Different criteria have been used for the morphological evaluation of esophageal tumors, ranging from bi-dimensional measurement of tumor lesions according to the WHO criteria [25] to the thickness of the esophageal wall [20, 26] or assessment of the volume by use of stereology [27]. In our study, we used the summation-of-area method described by Breiman [28]. This is a simple method which does not require any sophisticated mathematical formulas and has been mainly used to assess the volume of solid organs such as the liver and spleen and also tumor masses e.g. head and neck and kidney.

The observed discrepancy between the readers when evaluating individual tumors can be attributed to several contributing factors. The main individual factor was probably the small difference in image contrast between the tumor and the normal esophagus tissue. This resulted in difficulties in defining the respective cranial and caudal borders of the tumors, especially in tumors located close to or at the gastro-esophageal junction. In addition, the current CT scans consisted only of axial images whereupon no multiplanar reformations were available to the readers. Thinner collimation and coronal and sagittal reformations may add to a better delineation of the cranial and caudal borders of the tumors. Other possible ways to improve the definition of the tumor borders can be to use positive or negative oral contrast media just prior to the CT examination and by the aid of antispasmodic agents [14, 29]. On the other hand, the introduction of a specific, more complex CT protocol for the study of the esophagus might be difficult to implement into clinical routine practice outside tertiary referral centers, where the esophageal tumors are examined with standard CT examinations in the N and M-staging process.

Other methods than CT can add to the armamentarium of methods allowing tumor volume detection and assessment of changes therein.

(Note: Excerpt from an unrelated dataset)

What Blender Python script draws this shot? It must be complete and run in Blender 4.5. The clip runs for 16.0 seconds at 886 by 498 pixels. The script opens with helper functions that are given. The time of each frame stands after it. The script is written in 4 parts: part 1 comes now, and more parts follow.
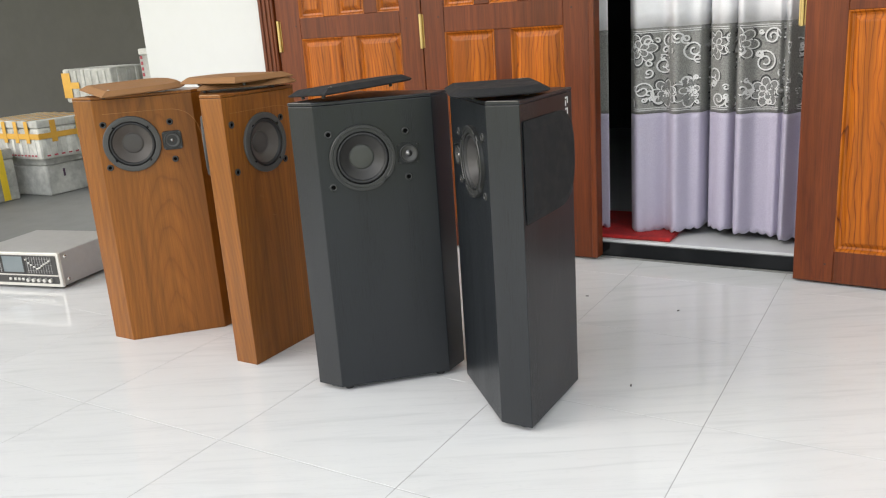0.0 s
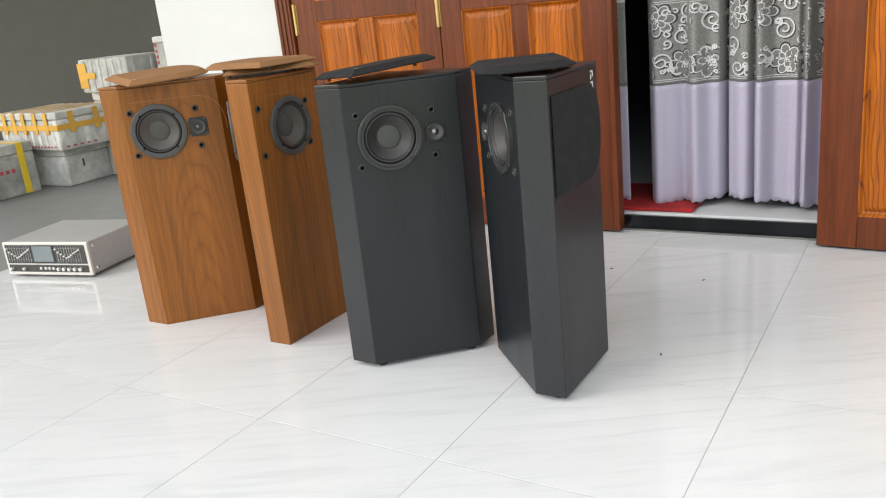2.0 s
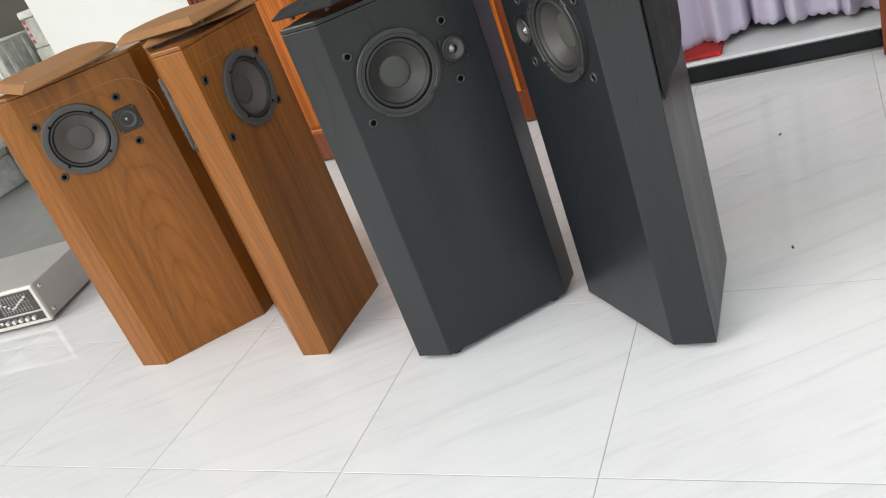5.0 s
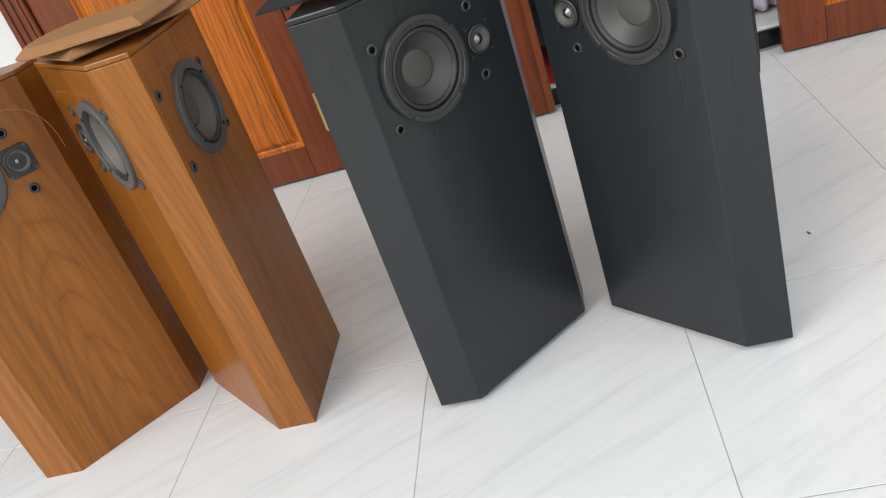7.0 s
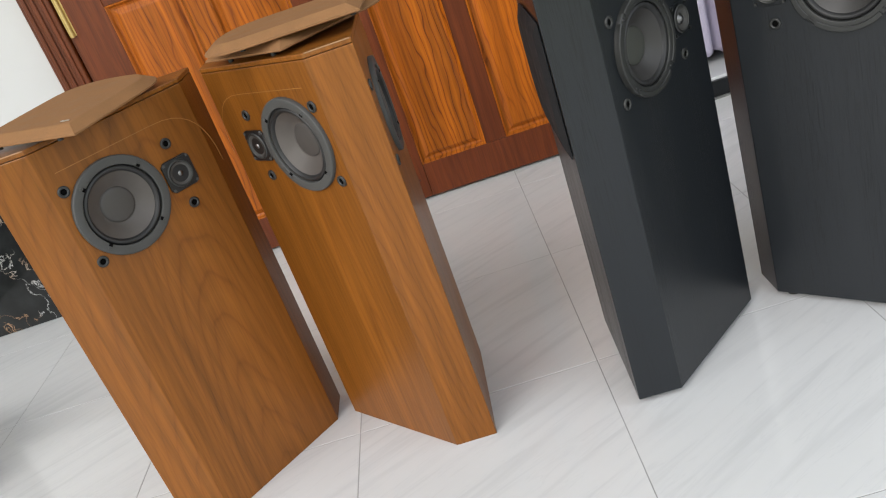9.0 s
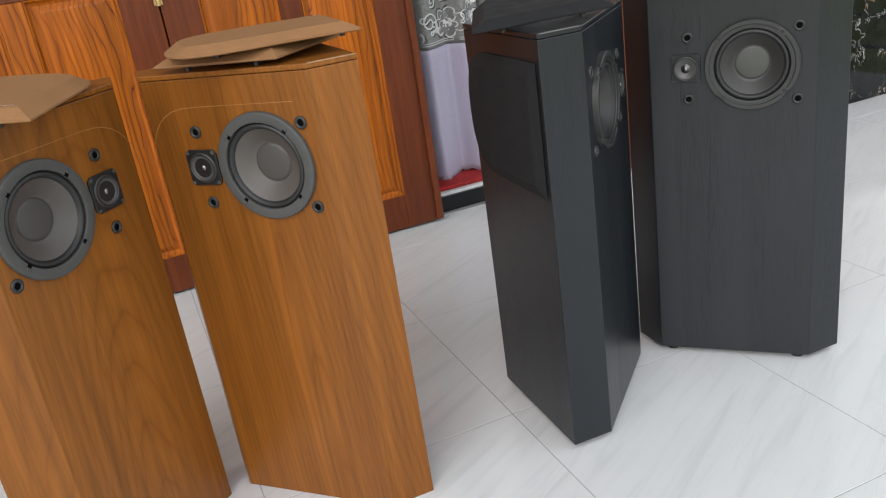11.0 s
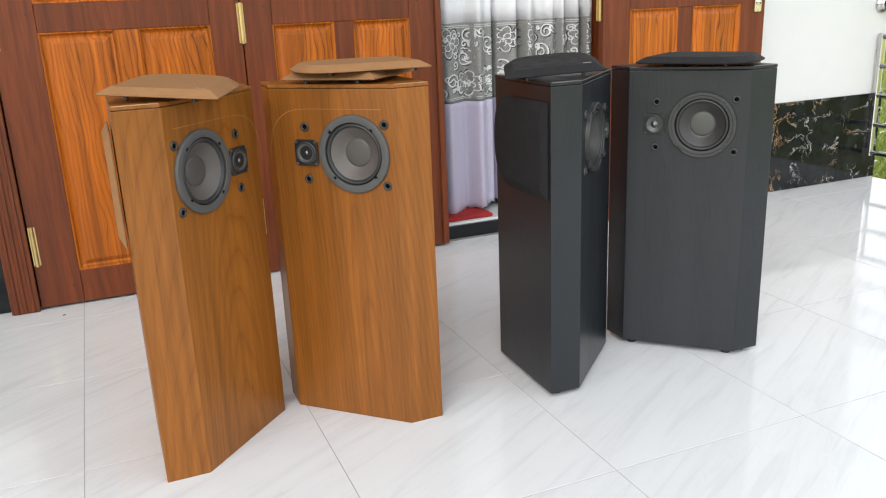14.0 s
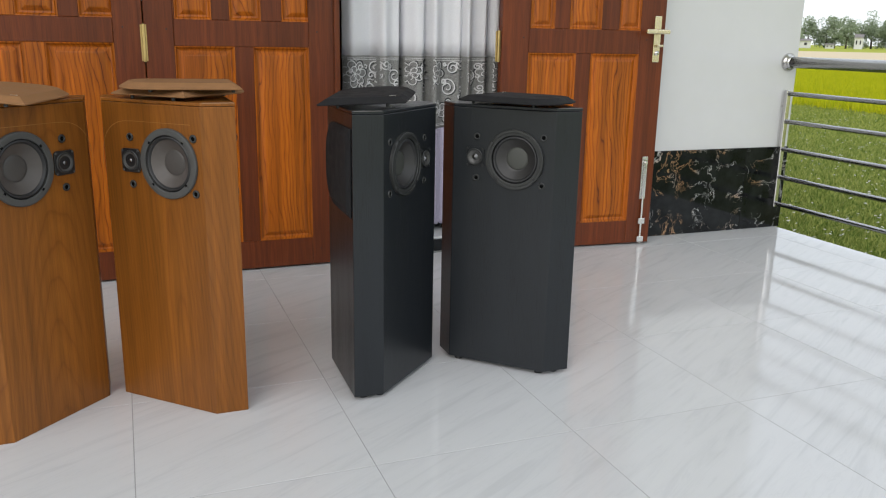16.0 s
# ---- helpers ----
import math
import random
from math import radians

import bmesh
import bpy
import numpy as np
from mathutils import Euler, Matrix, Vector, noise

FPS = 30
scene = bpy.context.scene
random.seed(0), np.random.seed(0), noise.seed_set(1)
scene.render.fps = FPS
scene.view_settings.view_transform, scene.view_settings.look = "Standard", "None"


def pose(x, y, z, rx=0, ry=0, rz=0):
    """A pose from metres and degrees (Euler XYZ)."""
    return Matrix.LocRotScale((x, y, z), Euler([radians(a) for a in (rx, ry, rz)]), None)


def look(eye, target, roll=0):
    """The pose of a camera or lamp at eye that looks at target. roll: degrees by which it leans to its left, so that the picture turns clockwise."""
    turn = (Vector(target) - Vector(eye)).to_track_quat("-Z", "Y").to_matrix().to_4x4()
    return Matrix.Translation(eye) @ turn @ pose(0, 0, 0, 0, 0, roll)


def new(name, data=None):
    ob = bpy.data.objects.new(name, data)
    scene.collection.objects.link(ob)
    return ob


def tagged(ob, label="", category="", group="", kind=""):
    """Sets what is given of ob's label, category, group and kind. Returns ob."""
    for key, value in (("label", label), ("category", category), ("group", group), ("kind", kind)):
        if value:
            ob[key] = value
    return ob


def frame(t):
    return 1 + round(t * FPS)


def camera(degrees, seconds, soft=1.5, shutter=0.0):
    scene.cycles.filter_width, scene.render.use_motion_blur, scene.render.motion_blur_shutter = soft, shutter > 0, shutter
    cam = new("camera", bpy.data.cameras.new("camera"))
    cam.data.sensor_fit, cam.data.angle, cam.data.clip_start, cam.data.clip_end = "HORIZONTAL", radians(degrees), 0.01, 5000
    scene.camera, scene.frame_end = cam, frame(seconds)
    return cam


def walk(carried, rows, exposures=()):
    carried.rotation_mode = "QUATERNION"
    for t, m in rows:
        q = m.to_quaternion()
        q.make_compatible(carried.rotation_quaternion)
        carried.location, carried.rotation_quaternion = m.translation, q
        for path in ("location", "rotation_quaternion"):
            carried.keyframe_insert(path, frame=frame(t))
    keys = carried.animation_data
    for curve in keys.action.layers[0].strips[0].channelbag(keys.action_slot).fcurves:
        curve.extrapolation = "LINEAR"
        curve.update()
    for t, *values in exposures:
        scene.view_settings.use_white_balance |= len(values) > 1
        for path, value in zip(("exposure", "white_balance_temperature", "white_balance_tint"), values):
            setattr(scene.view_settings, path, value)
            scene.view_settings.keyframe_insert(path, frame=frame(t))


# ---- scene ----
cam = camera(57.2, 16.0, soft=1.15)
PATH = [
    (0, (1.384, -1.69, 0.913), (0.377, -0.048, 0.376), -4.0),
    (0.5, (1.39, -1.705, 0.901), (0.363, -0.081, 0.347), -6.1),
    (1, (1.353, -1.718, 0.904), (0.323, -0.097, 0.343), -5.4),
    (1.5, (1.356, -1.723, 0.927), (0.326, -0.117, 0.327), -5.9),
    (2, (1.361, -1.737, 0.918), (0.333, -0.124, 0.335), -6.0),
    (2.5, (1.355, -1.719, 0.913), (0.321, -0.109, 0.33), -7.8),
    (3, (1.31, -1.636, 0.936), (0.282, -0.054, 0.275), -11.4),
    (3.5, (1.261, -1.49, 0.965), (0.213, 0.053, 0.246), -19.3),
    (4, (1.188, -1.424, 0.964), (0.125, 0.06, 0.147), -23.3),
    (4.2, (1.136, -1.415, 0.957), (0.081, 0.075, 0.139), -23.6),
    (6.3, (0.573, -1.388, 0.95), (-0.004, 0.286, 0.02), -16.9),
    (6.5, (0.526, -1.36, 0.955), (-0.045, 0.318, 0.029), -18.6),
    (7, (0.408, -1.316, 0.952), (0.01, 0.407, 0.018), -19.9),
    (7.5, (0.233, -1.355, 0.959), (0.04, 0.429, 0.076), -17.4),
    (8, (0.122, -1.424, 0.959), (-0.148, 0.366, 0.107), -17.3),
    (8.5, (0.003, -1.443, 0.96), (-0.222, 0.366, 0.139), -16.6),
    (8.7, (-0.034, -1.412, 0.958), (-0.244, 0.398, 0.133), -18.1),
    (10.8, (-0.553, -1.251, 0.932), (0.016, 0.488, 0.123), -12.0),
    (11, (-0.555, -1.262, 0.924), (0.082, 0.482, 0.18), -8.6),
    (11.5, (-0.476, -1.398, 0.943), (0.046, 0.447, 0.372), -7.2),
    (12, (-0.449, -1.535, 0.945), (0.107, 0.279, 0.311), -2.9),
    (12.5, (-0.516, -1.595, 0.943), (0.013, 0.247, 0.369), -3.4),
    (13, (-0.744, -1.625, 0.94), (-0.164, 0.206, 0.382), -0.9),
    (13.5, (-0.84, -1.673, 0.916), (-0.191, 0.122, 0.318), -2.7),
    (14, (-0.858, -1.709, 0.922), (-0.13, 0.061, 0.342), -2.4),
    (14.5, (-0.834, -1.706, 0.935), (-0.062, 0.052, 0.374), 1.5),
    (15, (-0.758, -1.762, 0.945), (-0.052, 0.051, 0.483), 4.4),
    (15.5, (-0.609, -1.884, 0.942), (0.146, -0.086, 0.498), 3.5),
    (16, (-0.463, -2.063, 0.922), (0.243, -0.261, 0.418), 1.1),
]
EXPOSURES = [
    (0.0, 0.78, 6500, 10), (1.0, 0.82, 6500, 10), (2.5, 0.84, 6500, 10), (3.5, 0.76, 6500, 10), (6.5, 0.78, 6450, 10), (7.5, 0.78, 6400, 10),
    (8.0, 0.80, 6400, 10), (8.5, 0.60, 6400, 10), (11.0, 0.54, 6250, 10), (11.5, 0.88, 6250, 10), (12.5, 0.82, 6250, 10), (13.0, 0.88, 6250, 10),
    (13.5, 0.78, 6300, 10), (14.5, 0.88, 6300, 10), (15.0, 0.96, 6300, 10), (15.5, 0.84, 6300, 10), (16.0, 0.11, 6250, 10),
]
walk(cam, [(t, look(eye, target, roll)) for t, eye, target, roll in PATH], EXPOSURES)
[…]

PET-CT imaging with 18 FDG has recently been shown to offer advantages in monitoring the response to neoadjuvant treatment of esophageal cancer by measuring the metabolic/volume activity [21, 30, 31]. However, uncertainties regarding which thresholds of standardized uptake value (SUV) during the delineation of tumor remain as a source of variability in previous studies and there is currently no standardized protocol in use. Analysis of apparent diffusion coefficient (ADC) using diffusion-weighted magnetic resonance imaging (DWI-MRI) has been shown to correlate with histological tumor response and tumor staging [32‐34]. The need to segment tumor volume in order to calculate ADC highlights the importance of reducing the interobserver variation of the tumor segmentation.

Recent developments of computing power have enabled quantification of textural parameters of tumor volumes segmented from both CT and PET images, which has been shown to correlate with overall survival and treatment response in several studies [35‐37], but not in all [22]. However, these methods are sensitive to segmentation errors and accurate segmentation methods are needed in order to ensure comparable results between studies [38, 39].

There are some limitations burdening this study. The number of patients was relatively small and there were only two readers, which exposes the outcome to the risk of the random effect of single outliers. A further sub analysis of differences between segmentation methods depending on histological type might have not shown significance due to lack of enough patients per group (n = 15 versus n = 8). The patients were also scanned on two different scanners. However, this should not impact the comparison between semiautomatic and manual segmentation.

In conclusion, when compared to manual segmentation, application of semiautomatic CT volumetry of esophageal tumors obtained by using modern CT technology, reduces the interobserver variability, regardless of the observer’s experience.